In this exercise, return the whole listing exactly, excluding any images.

----

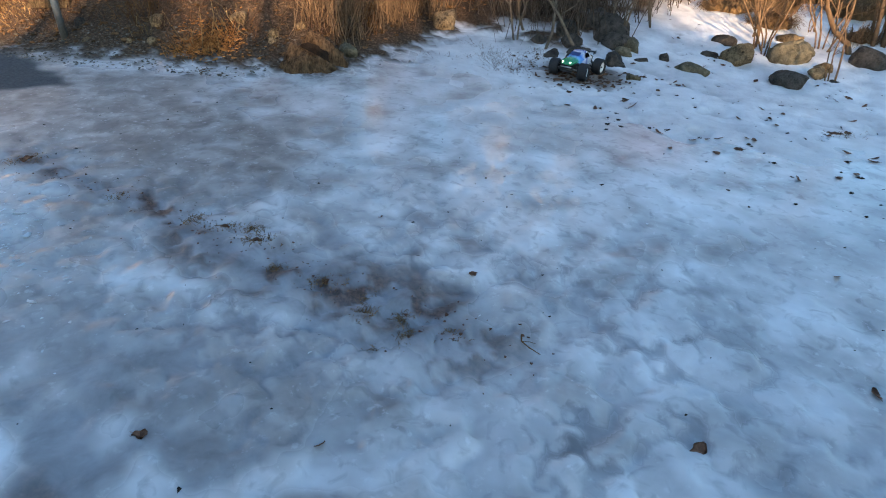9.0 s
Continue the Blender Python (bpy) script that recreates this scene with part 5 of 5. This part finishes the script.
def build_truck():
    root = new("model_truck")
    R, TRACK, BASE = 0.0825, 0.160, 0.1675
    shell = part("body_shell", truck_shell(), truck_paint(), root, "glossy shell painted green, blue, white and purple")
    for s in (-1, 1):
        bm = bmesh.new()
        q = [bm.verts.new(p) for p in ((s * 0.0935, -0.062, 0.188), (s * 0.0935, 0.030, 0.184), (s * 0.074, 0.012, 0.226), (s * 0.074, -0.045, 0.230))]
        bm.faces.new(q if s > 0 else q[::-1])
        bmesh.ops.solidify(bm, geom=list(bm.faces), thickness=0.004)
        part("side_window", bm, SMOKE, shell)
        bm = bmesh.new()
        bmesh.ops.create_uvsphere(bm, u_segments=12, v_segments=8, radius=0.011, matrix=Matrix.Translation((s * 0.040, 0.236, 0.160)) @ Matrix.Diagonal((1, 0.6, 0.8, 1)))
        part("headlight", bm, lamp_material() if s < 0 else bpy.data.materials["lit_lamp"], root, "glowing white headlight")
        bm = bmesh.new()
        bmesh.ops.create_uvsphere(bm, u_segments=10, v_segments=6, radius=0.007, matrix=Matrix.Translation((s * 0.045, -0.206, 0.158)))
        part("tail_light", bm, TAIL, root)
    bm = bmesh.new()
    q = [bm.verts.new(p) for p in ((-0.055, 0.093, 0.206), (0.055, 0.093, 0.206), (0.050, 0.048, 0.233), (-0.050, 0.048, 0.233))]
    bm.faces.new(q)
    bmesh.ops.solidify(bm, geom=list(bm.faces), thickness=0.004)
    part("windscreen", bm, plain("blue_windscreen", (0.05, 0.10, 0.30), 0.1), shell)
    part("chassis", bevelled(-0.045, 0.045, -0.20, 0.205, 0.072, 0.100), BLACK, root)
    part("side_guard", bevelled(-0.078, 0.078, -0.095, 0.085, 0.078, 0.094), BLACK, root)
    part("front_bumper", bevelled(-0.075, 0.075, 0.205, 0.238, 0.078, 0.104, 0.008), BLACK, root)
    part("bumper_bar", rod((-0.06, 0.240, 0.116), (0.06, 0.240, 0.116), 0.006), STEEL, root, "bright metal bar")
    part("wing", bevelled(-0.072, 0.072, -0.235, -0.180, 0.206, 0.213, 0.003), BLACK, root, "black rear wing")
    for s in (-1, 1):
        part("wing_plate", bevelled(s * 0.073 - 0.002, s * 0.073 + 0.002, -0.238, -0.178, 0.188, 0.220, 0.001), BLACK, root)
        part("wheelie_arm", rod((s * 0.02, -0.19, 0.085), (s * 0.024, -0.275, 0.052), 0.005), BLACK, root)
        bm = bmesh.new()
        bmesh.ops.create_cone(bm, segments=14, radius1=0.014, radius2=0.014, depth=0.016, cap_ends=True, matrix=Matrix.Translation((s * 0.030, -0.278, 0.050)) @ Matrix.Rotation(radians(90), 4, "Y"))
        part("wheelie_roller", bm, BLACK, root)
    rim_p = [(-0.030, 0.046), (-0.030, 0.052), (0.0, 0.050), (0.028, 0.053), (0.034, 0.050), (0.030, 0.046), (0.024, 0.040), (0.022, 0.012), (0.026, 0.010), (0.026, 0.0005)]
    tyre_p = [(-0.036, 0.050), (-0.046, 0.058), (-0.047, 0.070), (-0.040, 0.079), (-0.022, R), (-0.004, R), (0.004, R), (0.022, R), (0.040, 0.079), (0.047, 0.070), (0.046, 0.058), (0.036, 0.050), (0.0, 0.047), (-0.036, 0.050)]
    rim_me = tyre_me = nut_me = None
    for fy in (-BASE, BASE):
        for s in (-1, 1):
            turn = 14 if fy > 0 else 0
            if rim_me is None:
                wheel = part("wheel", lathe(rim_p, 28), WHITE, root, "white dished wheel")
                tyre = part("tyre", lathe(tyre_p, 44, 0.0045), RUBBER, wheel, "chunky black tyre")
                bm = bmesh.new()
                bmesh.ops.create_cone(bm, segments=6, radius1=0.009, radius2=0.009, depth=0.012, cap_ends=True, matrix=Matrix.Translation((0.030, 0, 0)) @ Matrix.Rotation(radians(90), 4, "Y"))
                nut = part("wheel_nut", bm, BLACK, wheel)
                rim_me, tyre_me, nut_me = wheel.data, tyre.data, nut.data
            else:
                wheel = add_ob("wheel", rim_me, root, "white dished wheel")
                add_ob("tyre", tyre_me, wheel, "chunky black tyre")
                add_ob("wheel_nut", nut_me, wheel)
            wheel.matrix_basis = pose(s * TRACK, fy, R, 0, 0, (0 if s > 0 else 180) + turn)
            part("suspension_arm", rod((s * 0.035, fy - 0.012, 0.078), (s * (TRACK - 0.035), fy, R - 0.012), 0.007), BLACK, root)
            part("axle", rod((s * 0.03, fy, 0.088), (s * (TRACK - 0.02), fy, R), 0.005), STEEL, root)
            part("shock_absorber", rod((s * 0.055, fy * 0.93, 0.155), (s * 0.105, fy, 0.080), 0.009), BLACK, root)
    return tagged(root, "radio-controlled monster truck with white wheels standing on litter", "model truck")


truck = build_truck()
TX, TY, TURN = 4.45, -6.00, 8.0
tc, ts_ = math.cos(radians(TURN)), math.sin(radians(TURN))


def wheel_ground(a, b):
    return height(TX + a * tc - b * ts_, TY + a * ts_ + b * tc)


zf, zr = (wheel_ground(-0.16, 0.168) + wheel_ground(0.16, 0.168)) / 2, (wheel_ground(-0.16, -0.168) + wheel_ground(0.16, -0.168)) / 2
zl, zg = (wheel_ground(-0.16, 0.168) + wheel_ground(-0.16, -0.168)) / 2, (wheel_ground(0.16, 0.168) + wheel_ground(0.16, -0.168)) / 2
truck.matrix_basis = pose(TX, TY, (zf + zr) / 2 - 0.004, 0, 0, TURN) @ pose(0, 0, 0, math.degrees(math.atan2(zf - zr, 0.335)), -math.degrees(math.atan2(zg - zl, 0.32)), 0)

----

WRITTEN ANSWER:
9.0 s
Continue the Blender Python (bpy) script that recreates this scene with part 5 of 5. This part finishes the script.
def build_truck():
    root = new("model_truck")
    R, TRACK, BASE = 0.0825, 0.160, 0.1675
    shell = part("body_shell", truck_shell(), truck_paint(), root, "glossy shell painted green, blue, white and purple")
    for s in (-1, 1):
        bm = bmesh.new()
        q = [bm.verts.new(p) for p in ((s * 0.0935, -0.062, 0.188), (s * 0.0935, 0.030, 0.184), (s * 0.074, 0.012, 0.226), (s * 0.074, -0.045, 0.230))]
        bm.faces.new(q if s > 0 else q[::-1])
        bmesh.ops.solidify(bm, geom=list(bm.faces), thickness=0.004)
        part("side_window", bm, SMOKE, shell)
        bm = bmesh.new()
        bmesh.ops.create_uvsphere(bm, u_segments=12, v_segments=8, radius=0.011, matrix=Matrix.Translation((s * 0.040, 0.236, 0.160)) @ Matrix.Diagonal((1, 0.6, 0.8, 1)))
        part("headlight", bm, lamp_material() if s < 0 else bpy.data.materials["lit_lamp"], root, "glowing white headlight")
        bm = bmesh.new()
        bmesh.ops.create_uvsphere(bm, u_segments=10, v_segments=6, radius=0.007, matrix=Matrix.Translation((s * 0.045, -0.206, 0.158)))
        part("tail_light", bm, TAIL, root)
    bm = bmesh.new()
    q = [bm.verts.new(p) for p in ((-0.055, 0.093, 0.206), (0.055, 0.093, 0.206), (0.050, 0.048, 0.233), (-0.050, 0.048, 0.233))]
    bm.faces.new(q)
    bmesh.ops.solidify(bm, geom=list(bm.faces), thickness=0.004)
    part("windscreen", bm, plain("blue_windscreen", (0.05, 0.10, 0.30), 0.1), shell)
    part("chassis", bevelled(-0.045, 0.045, -0.20, 0.205, 0.072, 0.100), BLACK, root)
    part("side_guard", bevelled(-0.078, 0.078, -0.095, 0.085, 0.078, 0.094), BLACK, root)
    part("front_bumper", bevelled(-0.075, 0.075, 0.205, 0.238, 0.078, 0.104, 0.008), BLACK, root)
    part("bumper_bar", rod((-0.06, 0.240, 0.116), (0.06, 0.240, 0.116), 0.006), STEEL, root, "bright metal bar")
    part("wing", bevelled(-0.072, 0.072, -0.235, -0.180, 0.206, 0.213, 0.003), BLACK, root, "black rear wing")
    for s in (-1, 1):
        part("wing_plate", bevelled(s * 0.073 - 0.002, s * 0.073 + 0.002, -0.238, -0.178, 0.188, 0.220, 0.001), BLACK, root)
        part("wheelie_arm", rod((s * 0.02, -0.19, 0.085), (s * 0.024, -0.275, 0.052), 0.005), BLACK, root)
        bm = bmesh.new()
        bmesh.ops.create_cone(bm, segments=14, radius1=0.014, radius2=0.014, depth=0.016, cap_ends=True, matrix=Matrix.Translation((s * 0.030, -0.278, 0.050)) @ Matrix.Rotation(radians(90), 4, "Y"))
        part("wheelie_roller", bm, BLACK, root)
    rim_p = [(-0.030, 0.046), (-0.030, 0.052), (0.0, 0.050), (0.028, 0.053), (0.034, 0.050), (0.030, 0.046), (0.024, 0.040), (0.022, 0.012), (0.026, 0.010), (0.026, 0.0005)]
    tyre_p = [(-0.036, 0.050), (-0.046, 0.058), (-0.047, 0.070), (-0.040, 0.079), (-0.022, R), (-0.004, R), (0.004, R), (0.022, R), (0.040, 0.079), (0.047, 0.070), (0.046, 0.058), (0.036, 0.050), (0.0, 0.047), (-0.036, 0.050)]
    rim_me = tyre_me = nut_me = None
    for fy in (-BASE, BASE):
        for s in (-1, 1):
            turn = 14 if fy > 0 else 0
            if rim_me is None:
                wheel = part("wheel", lathe(rim_p, 28), WHITE, root, "white dished wheel")
                tyre = part("tyre", lathe(tyre_p, 44, 0.0045), RUBBER, wheel, "chunky black tyre")
                bm = bmesh.new()
                bmesh.ops.create_cone(bm, segments=6, radius1=0.009, radius2=0.009, depth=0.012, cap_ends=True, matrix=Matrix.Translation((0.030, 0, 0)) @ Matrix.Rotation(radians(90), 4, "Y"))
                nut = part("wheel_nut", bm, BLACK, wheel)
                rim_me, tyre_me, nut_me = wheel.data, tyre.data, nut.data
            else:
                wheel = add_ob("wheel", rim_me, root, "white dished wheel")
                add_ob("tyre", tyre_me, wheel, "chunky black tyre")
                add_ob("wheel_nut", nut_me, wheel)
            wheel.matrix_basis = pose(s * TRACK, fy, R, 0, 0, (0 if s > 0 else 180) + turn)
            part("suspension_arm", rod((s * 0.035, fy - 0.012, 0.078), (s * (TRACK - 0.035), fy, R - 0.012), 0.007), BLACK, root)
            part("axle", rod((s * 0.03, fy, 0.088), (s * (TRACK - 0.02), fy, R), 0.005), STEEL, root)
            part("shock_absorber", rod((s * 0.055, fy * 0.93, 0.155), (s * 0.105, fy, 0.080), 0.009), BLACK, root)
    return tagged(root, "radio-controlled monster truck with white wheels standing on litter", "model truck")


truck = build_truck()
TX, TY, TURN = 4.45, -6.00, 8.0
tc, ts_ = math.cos(radians(TURN)), math.sin(radians(TURN))


def wheel_ground(a, b):
    return height(TX + a * tc - b * ts_, TY + a * ts_ + b * tc)


zf, zr = (wheel_ground(-0.16, 0.168) + wheel_ground(0.16, 0.168)) / 2, (wheel_ground(-0.16, -0.168) + wheel_ground(0.16, -0.168)) / 2
zl, zg = (wheel_ground(-0.16, 0.168) + wheel_ground(-0.16, -0.168)) / 2, (wheel_ground(0.16, 0.168) + wheel_ground(0.16, -0.168)) / 2
truck.matrix_basis = pose(TX, TY, (zf + zr) / 2 - 0.004, 0, 0, TURN) @ pose(0, 0, 0, math.degrees(math.atan2(zf - zr, 0.335)), -math.degrees(math.atan2(zg - zl, 0.32)), 0)